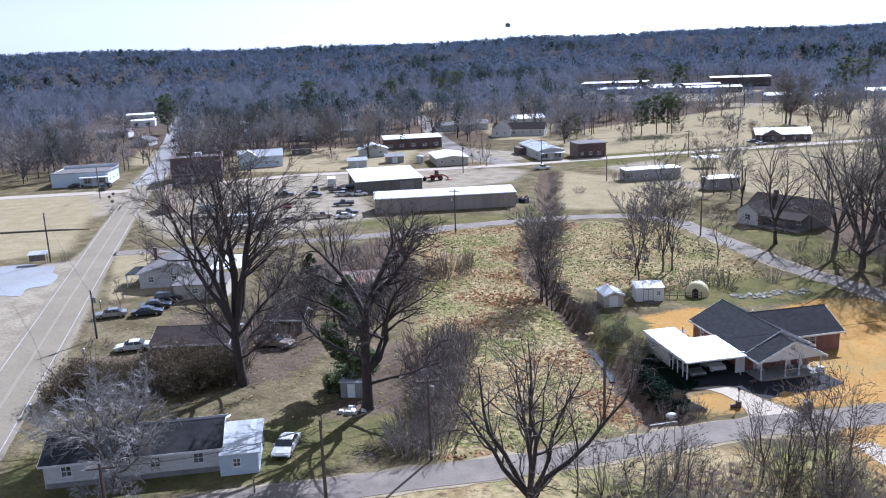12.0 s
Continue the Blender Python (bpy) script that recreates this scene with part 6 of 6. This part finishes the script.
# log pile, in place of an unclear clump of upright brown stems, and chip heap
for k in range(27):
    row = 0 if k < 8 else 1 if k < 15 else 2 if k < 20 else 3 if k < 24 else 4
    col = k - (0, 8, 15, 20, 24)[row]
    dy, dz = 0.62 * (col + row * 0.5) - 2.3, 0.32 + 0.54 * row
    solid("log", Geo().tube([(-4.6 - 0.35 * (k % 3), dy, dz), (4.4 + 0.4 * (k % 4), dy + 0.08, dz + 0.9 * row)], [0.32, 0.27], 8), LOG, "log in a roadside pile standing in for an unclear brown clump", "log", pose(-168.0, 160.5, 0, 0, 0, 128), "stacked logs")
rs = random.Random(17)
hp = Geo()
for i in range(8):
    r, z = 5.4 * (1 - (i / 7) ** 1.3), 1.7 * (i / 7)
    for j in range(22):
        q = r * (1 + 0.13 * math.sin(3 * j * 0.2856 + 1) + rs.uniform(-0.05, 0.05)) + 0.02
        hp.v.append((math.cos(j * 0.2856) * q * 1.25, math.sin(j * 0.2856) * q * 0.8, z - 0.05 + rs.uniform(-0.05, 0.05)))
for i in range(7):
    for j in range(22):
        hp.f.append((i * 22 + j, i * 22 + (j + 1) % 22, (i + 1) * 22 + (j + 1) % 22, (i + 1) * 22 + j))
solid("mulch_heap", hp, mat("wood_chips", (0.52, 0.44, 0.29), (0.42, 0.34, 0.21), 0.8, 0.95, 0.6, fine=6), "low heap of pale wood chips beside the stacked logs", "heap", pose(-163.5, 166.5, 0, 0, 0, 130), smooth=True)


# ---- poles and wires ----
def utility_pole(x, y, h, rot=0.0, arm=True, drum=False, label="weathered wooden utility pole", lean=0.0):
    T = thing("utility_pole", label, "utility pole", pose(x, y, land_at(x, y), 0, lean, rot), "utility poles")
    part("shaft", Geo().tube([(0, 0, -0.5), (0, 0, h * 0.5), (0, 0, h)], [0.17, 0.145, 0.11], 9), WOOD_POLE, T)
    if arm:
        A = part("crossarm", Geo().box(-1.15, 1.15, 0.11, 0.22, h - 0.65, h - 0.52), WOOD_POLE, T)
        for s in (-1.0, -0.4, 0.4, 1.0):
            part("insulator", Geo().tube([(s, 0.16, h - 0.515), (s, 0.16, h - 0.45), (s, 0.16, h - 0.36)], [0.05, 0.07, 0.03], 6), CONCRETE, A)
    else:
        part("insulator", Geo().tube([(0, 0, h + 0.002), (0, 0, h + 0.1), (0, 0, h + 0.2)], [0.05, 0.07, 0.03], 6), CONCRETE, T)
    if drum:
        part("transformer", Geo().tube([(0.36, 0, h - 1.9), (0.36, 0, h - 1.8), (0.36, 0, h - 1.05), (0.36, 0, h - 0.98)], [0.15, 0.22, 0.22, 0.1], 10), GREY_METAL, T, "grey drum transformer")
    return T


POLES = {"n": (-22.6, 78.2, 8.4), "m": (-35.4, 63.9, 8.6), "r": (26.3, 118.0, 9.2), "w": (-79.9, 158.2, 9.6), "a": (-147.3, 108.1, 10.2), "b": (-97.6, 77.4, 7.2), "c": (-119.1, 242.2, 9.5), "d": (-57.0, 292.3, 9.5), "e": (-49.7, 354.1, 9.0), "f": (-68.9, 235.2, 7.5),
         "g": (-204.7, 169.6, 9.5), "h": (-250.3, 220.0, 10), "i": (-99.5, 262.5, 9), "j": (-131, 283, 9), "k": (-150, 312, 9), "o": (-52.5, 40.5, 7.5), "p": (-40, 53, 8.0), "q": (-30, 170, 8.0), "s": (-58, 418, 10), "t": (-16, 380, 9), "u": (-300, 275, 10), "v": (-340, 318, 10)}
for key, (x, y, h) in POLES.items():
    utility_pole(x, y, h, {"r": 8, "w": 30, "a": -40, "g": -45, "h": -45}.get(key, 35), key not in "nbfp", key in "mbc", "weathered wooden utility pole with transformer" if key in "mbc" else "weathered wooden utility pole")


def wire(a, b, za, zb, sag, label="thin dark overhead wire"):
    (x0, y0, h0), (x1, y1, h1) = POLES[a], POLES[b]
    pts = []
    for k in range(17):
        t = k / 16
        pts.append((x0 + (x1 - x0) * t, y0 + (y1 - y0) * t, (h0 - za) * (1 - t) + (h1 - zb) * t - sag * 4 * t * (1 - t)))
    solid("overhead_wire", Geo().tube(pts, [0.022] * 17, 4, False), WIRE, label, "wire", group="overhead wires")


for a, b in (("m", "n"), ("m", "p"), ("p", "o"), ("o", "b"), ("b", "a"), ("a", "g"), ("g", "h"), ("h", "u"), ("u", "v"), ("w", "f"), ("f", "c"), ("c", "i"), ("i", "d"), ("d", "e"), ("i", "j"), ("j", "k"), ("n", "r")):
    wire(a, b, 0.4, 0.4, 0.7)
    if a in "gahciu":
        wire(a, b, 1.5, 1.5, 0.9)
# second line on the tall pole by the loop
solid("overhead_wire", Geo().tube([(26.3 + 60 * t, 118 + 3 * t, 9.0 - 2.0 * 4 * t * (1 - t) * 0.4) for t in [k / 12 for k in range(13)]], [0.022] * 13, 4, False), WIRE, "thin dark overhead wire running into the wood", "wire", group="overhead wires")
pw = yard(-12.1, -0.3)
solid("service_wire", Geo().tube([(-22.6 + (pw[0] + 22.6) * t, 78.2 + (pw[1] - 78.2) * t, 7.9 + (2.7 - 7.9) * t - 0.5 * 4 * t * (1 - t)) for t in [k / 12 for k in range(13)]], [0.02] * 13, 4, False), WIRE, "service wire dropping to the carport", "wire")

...

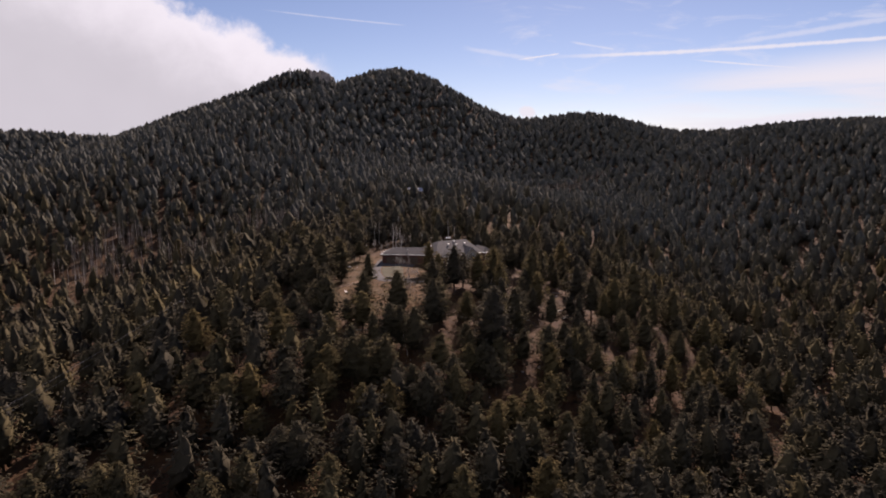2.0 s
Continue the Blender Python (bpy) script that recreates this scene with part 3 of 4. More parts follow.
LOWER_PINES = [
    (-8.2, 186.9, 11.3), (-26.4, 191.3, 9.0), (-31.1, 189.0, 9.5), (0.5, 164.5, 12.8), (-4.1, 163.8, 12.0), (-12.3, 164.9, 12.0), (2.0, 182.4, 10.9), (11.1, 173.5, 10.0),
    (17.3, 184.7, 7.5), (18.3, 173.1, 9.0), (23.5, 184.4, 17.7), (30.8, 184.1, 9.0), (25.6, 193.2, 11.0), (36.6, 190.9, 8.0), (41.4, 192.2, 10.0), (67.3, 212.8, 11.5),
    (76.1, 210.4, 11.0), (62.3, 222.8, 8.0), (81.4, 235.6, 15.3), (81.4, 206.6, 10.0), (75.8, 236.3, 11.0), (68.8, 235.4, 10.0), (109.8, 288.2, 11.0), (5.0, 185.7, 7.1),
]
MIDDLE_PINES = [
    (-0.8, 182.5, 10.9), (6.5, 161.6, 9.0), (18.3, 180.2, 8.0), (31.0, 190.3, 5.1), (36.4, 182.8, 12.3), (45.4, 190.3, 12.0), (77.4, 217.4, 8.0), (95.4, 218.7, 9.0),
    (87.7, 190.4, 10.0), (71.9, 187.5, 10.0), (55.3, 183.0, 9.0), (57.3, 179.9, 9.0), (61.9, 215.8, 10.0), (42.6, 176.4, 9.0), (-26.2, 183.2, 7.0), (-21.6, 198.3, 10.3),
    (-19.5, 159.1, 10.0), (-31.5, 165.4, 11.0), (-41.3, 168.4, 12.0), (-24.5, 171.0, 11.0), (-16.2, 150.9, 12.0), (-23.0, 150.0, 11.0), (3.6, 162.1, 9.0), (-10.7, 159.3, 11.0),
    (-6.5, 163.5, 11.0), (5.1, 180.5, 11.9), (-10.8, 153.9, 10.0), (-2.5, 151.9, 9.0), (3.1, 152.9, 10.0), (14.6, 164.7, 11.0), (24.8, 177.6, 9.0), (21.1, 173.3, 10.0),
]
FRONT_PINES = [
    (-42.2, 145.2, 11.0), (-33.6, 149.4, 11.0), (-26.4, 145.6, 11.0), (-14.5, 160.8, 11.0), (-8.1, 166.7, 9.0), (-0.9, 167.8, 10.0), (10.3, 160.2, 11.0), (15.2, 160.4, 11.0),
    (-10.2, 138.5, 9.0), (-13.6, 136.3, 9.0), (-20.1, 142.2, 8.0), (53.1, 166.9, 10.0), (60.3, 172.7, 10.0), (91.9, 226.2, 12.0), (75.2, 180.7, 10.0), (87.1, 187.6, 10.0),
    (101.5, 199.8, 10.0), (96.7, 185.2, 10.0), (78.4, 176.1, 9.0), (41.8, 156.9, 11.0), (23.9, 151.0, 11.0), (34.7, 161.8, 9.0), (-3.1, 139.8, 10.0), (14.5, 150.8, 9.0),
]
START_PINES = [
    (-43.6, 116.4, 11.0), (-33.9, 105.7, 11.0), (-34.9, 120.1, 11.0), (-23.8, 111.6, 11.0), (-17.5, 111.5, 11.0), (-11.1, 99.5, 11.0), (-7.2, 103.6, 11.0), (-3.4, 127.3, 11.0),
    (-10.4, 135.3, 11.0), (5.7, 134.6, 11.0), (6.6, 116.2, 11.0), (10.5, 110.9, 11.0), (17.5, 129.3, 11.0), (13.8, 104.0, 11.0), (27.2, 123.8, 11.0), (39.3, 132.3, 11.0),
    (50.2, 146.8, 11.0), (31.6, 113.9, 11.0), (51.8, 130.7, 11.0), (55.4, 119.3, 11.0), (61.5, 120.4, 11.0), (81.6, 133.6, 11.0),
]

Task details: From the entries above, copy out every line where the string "Blender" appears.

Final result:
Continue the Blender Python (bpy) script that recreates this scene with part 6 of 6. This part finishes the script.
Continue the Blender Python (bpy) script that recreates this scene with part 3 of 4. More parts follow.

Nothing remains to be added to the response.